- Predecessor: Joachim, Count of Fürstenberg
- Successor: Egon VIII of Fürstenberg-Heiligenberg
- Born: Friederich von Fürstenberg-Heiligenberg 9 May 1563
- Died: 8 August 1617 (aged 54) Dresden, Saxony
- Noble family: Fürstenberg-Heiligenberg
- Spouses: Elisabeth of Sulz Maria of Arco
- Issue: Egon VIII, Count of Fürstenberg-Heiligenberg
- Father: Joachim, Count of Fürstenberg
- Mother: Anna of Zimmern

= Frederick IV of Fürstenberg =

Frederick IV of Fürstenberg-Heiligenberg (Friederich von Fürstenberg-Heiligenberg; 9 May 1563 - 8 August 1617), a member of the Swabian noble house of Fürstenberg, was Count (Graf) of Fürstenberg-Heiligenberg, today a part of Baden-Württemberg, Germany.
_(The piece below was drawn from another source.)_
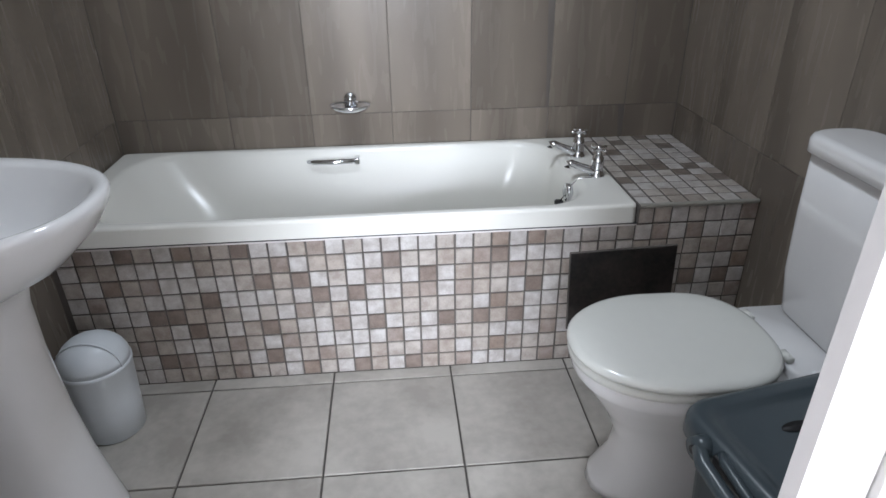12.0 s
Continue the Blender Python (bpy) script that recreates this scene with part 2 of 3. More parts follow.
floor = structure("floor", box(XL - 0.12, XR + 0.12, YI, 0.12, -0.12, -0.006), M_FGROUT, "pale beige square ceramic tile floor with dark grout", "floor")
structure("corridor_floor", box(-1.2, 1.3, -3.664, YI, -0.12, -0.008), M_CARPET, "plain floor of the closet passage", "floor")

# Unseen fixture, added to give the fill light a body.
cl = thing("added_ceiling_fixture", (0.03, -1.02, TOP), "unseen round white fixture added above the bathroom fill light", "lamp")
part("base_plate", loft([oval(0.03, -1.02, r, r, z) for r, z in ((0.15, TOP), (0.15, TOP - 0.02), (0.14, TOP - 0.025))]), M_WHITE, cl, "", True)
part("diffuser", loft([oval(0.03, -1.02, r, r, z) for r, z in ((0.138, TOP - 0.026), (0.135, TOP - 0.04), (0.125, TOP - 0.055), (0.08, TOP - 0.060))]), M_WHITE, cl, "white disc under the added fixture", True)

# ---- passage, closets and bedroom shell ----
structure("corridor_ceiling", box(-1.2, 1.3, -3.664, YF, TOP, TOP + 0.1), M_CEIL, "plain white painted passage ceiling", "ceiling")
bm = box(-1.2, -1.15, -3.664, YF, 0, TOP)
box(-0.475, CL + 0.01, -3.664, YF, 2.25, TOP, bm=bm)
structure("closet_wall_left", bm, M_ROOM, "painted closet back wall and bulkhead over the doors")
bm = box(1.2, 1.25, -3.664, YF, 0, TOP)
box(CR - 0.01, CR + 0.035, -3.543, YF, 2.25, TOP, bm=bm)
structure("closet_wall_right", bm, M_ROOM, "painted closet back wall and bulkhead over the doors")
bm = bmesh.new()
box(0.525, 2.5, -3.664, -3.543, 0, TOP, bm=bm, bevel=0.012, seg=3)
structure("wall_plaster", bm, M_PLASTER, "end wall in rough stippled grey-white plaster")
structure("wall_bedroom_left", box(-2.5, -0.475, -3.664, -3.55, 0, TOP), M_ROOM, "plain painted bedroom wall beside the closet")
structure("bedroom_wall_west", box(-2.6, -2.5, -6.7, -3.55, 0, TOP), M_ROOM, "plain painted bedroom side wall")
structure("bedroom_wall_east", box(2.5, 2.6, -6.7, -3.543, 0, TOP), M_ROOM, "plain painted bedroom side wall")
bm = box(-2.6, WIN_X0, -6.75, WIN_Y, 0, TOP)
box(WIN_X1, 2.6, -6.75, WIN_Y, 0, TOP, bm=bm)
box(WIN_X0, WIN_X1, -6.75, WIN_Y, 0, WIN_Z0, bm=bm)
box(WIN_X0, WIN_X1, -6.75, WIN_Y, WIN_Z1, TOP, bm=bm)
structure("wall_window", bm, M_ROOM, "plain painted bedroom wall with a wide window opening")
structure("bedroom_floor", box(-2.6, 2.6, -6.75, -3.664, -0.12, -0.008), M_CARPET, "plain bedroom floor", "floor")
structure("bedroom_ceiling", box(-2.6, 2.6, -6.75, -3.664, TOP, TOP + 0.1), M_CEIL, "plain white bedroom ceiling", "ceiling")

# moulded door casing: a flat band against the opening, a groove, a bead, then a splayed band out to the closet doors
def casing(side, edge, closet, name):
    s = side
    flat = edge + s * 0.046
    prof = [(edge, YF + 0.002), (edge, YF - 0.012), (edge + s * 0.004, YF - 0.016), (flat - s * 0.003, YF - 0.016), (flat, YF - 0.013), (flat + s * 0.002, YF - 0.003), (flat + s * 0.008, YF - 0.003)]
    wide = abs(closet - flat) - 0.008
    for k in range(9):
        a = math.pi * k / 8
        prof.append((flat + s * (0.008 + wide * 0.25 * (1 - math.cos(a))), YF - 0.006 - 0.010 * math.sin(a)))
    for k in range(1, 9):
        u = k / 8
        prof.append((flat + s * (0.008 + wide * (0.5 + 0.5 * u ** 0.7)), YF - 0.004 - 0.078 * u))
    prof += [(closet + s * 0.012, YF - 0.0822), (closet + s * 0.012, YF + 0.002)]
    return structure(name, prism(prof, 0, 2.14), M_TRIM, "white painted moulded timber door casing", "trim")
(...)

He was the son of Count Joachim of Fürstenberg (1538–1598) and his wife, Countess Anna of Zimmern.

==Marriage and children==
On 10 September 1584, he married Countess Elisabeth of Sulz. Together, they had the following children:
- William (1586-1618), married Baroness Polyxena Anna Benigna Popel of Lobkowicz
- Joachim Alwig (1587-1617)
- Ernst Egon VIII (1588-1635), married Anna Maria, daughter of Prince John George of Hohenzollern-Hechingen
- Jacob Louis of Fürstenberg-Wartenberg (1592-1627), married Helena Eleonora of Schwendi
- Anna Barbara (1594-1597)
- Elizabeth (1595-1602)
- Maria Johanna (1597)

Elisabeth died in 1601, and in 1606, Frederick married Maria of Arco, the widow of Wolfgang Rumpf vom Wullroß at Weitra, chamberlain of Emperor Rudolf II. She died however only one year later. The comital title was inherited by Frederick's surviving son Ernst Egon.